[START OF Source material]

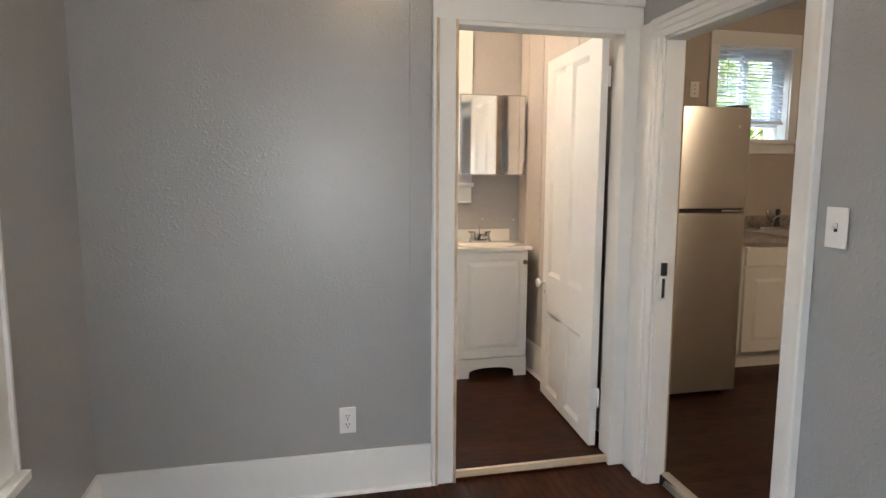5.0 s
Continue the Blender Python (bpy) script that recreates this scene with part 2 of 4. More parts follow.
def smooth_line(points, steps=6):
    """A rounded line through the points (Catmull-Rom)."""
    p = [Vector(q) for q in points]
    p = [2 * p[0] - p[1]] + p + [2 * p[-1] - p[-2]]
    out = []
    for a, b, c, d in zip(p, p[1:], p[2:], p[3:]):
        for k in range(steps):
            t = k / steps
            out.append(0.5 * (2 * b + (c - a) * t + (2 * a - 5 * b + 4 * c - d) * t * t + (3 * b - a - 3 * c + d) * t ** 3))
    return out + [p[-2]]


def stepped_panel(bm, m, w, h, steps):
    """A panel in the pose's xz plane, facing its -y: steps of (inset, y) from the outside in."""
    rings = [[m @ Vector(q) for q in ((i, y, i), (w - i, y, i), (w - i, y, h - i), (i, y, h - i))] for i, y in steps]
    return loft(bm, rings, (True, True))


def link(name, bm, mat, smooth=False):
    bmesh.ops.recalc_face_normals(bm, faces=bm.faces)
    data = bpy.data.meshes.new(name)
    bm.to_mesh(data)
    bm.free()
    data.materials.append(mat)
    if smooth:
        data.shade_smooth()
        data.set_sharp_from_angle(angle=radians(38))
    return new(name, data)


def part(name, bm, mat, parent, label="", smooth=False):
    ob = link(name, bm, mat, smooth)
    ob.parent = parent
    return tagged(ob, label)


def thing(name, label, category, m=None, group=""):
    ob = new(name)
    ob.empty_display_size = 0.1
    if m:
        ob.matrix_world = m
    return tagged(ob, label, category, group)


def structure(name, bm, mat, label, category, smooth=False):
    return tagged(link(name, bm, mat, smooth), label, category, kind="structure")


def B(*args, **kw):
    return box(bmesh.new(), *args, **kw)


def wall(bm, axis, span, face, back, z, holes=()):
    """A wall with thickness along an axis ('x' or 'y'), with holes (a0, a1, z0, z1) right through it."""
    us = sorted({*span, *[v for h in holes for v in h[:2]]})
    zs = sorted({*z, *[v for h in holes for v in h[2:]]})
    us, zs = [u for u in us if span[0] <= u <= span[1]], [v for v in zs if z[0] <= v <= z[1]]
    solid = lambda i, j: 0 <= i < len(us) - 1 and 0 <= j < len(zs) - 1 and not any(
        h[0] < (us[i] + us[i + 1]) / 2 < h[1] and h[2] < (zs[j] + zs[j + 1]) / 2 < h[3] for h in holes)
    cache = {}

    def v(i, d, j):
        if (i, d, j) not in cache:
            p = (us[i], (face, back)[d], zs[j])
            cache[i, d, j] = bm.verts.new(p if axis == "x" else (p[1], p[0], p[2]))
        return cache[i, d, j]

    for i in range(len(us) - 1):
        for j in range(len(zs) - 1):
            if solid(i, j):
                for d in (0, 1):
                    bm.faces.new((v(i, d, j), v(i + 1, d, j), v(i + 1, d, j + 1), v(i, d, j + 1)))
                for di, dj, a, b in ((-1, 0, (i, j), (i, j + 1)), (1, 0, (i + 1, j), (i + 1, j + 1)), (0, -1, (i, j), (i + 1, j)), (0, 1, (i, j + 1), (i + 1, j + 1))):
                    if not solid(i + di, j + dj):
                        bm.faces.new((v(a[0], 0, a[1]), v(b[0], 0, b[1]), v(b[0], 1, b[1]), v(a[0], 1, a[1])))
    return bm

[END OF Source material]

— Do this —
Copy out every line that includes the word "with".

— Written response —
Continue the Blender Python (bpy) script that recreates this scene with part 2 of 4. More parts follow.
    """A wall with thickness along an axis ('x' or 'y'), with holes (a0, a1, z0, z1) right through it."""